Il menu del domani, sarà rivolto ad un cliente che si dovrà rispettare di più, che dovrà essere più seguito, più coccolato. Sarà un cliente che vorrà mangiare più leggero, più sano e più green. La parte vegetale sta aumentando nella ristorazione. Tutti gli chef mettono più orto, più verdure, non solo i vegetariani. La pizza, quindi, sarà accompagnata da altre alternative, più leggere. Le bevande saranno più variegate, anche di origine vegetale o della frutta e serviranno a bilanciare meglio il menu.
Chi vincerà?
“Chi meglio sarà pronto ad adattarsi. Oltre a tutto ciò che abbiamo visto fino a qui, una componente fondamentale è saper comunicare. La pizzeria deve diventare molto più “smart”, per la scelta, le ordinazioni, gli eventi promozionali. Ci saranno delle app che , quando si ordina la pizza, ti daranno un primo segnale, quando l’ordine viene accettato, un secondo segnale, quando la pizza è in lavorazione, il terzo segnale e, infine, quando la pizza è finita, il quarto che ti dirà entro quanti minuti potrai andare a prenderla, restando fuori nel rispetto delle disposizioni governative.
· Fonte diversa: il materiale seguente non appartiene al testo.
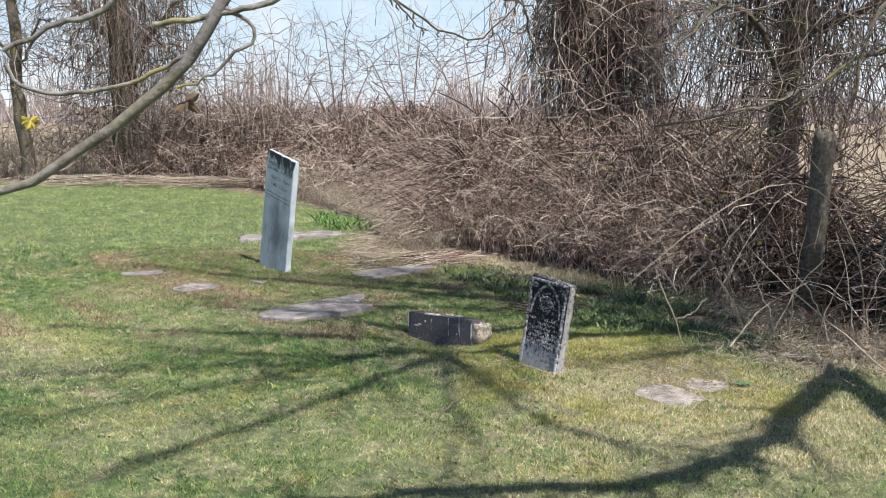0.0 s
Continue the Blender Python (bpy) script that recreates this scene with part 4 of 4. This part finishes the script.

Il take away dovrà essere gestito in una posizione diversa da quella espressa ai tavoli. Vincerà chi avrà un punto vendita del take away all’esterno, dove prendere le prenotazioni e gestire le consegne. Questo darebbe la possibilità di agevolare gli ordini da parte delle persone che passano di lì. Vincerà chi gestirà in maniera scientifica i social. Nel futuro conterà certamente fare una pizza buona ma, vincerà chi si saprà organizzare meglio. In tutto questo ci vuole l’imprenditorialità, la forza di creare una rete e una potenza di fuoco digitale.
Ce la faremo dunque?
“La mia più grande preoccupazione è che si rimanga tutti come prima. Si sa che il mondo dei pizzaioli è molto individualista. Sono molto bravi, in Italia sono i migliori al mondo, non c’è dubbio, dei veri e propri maestri. Ma questo non basterà. Saranno in grado di fare squadra? Saranno in grado di creare strutture imprenditoriali in grado di competere con le grandi multinazionali che si stanno già attrezzando con franchising aggressivi? io prevedo che il successo si avrà con le catene di pizzerie che meglio si saranno organizzare rispetto al singolo pizzaiolo. Speriamo che non sia terreno di conquista per gli stranieri, altrimenti pian piano, la pizza rimarrà italiana di nome, ma di proprietà di fondi esteri”.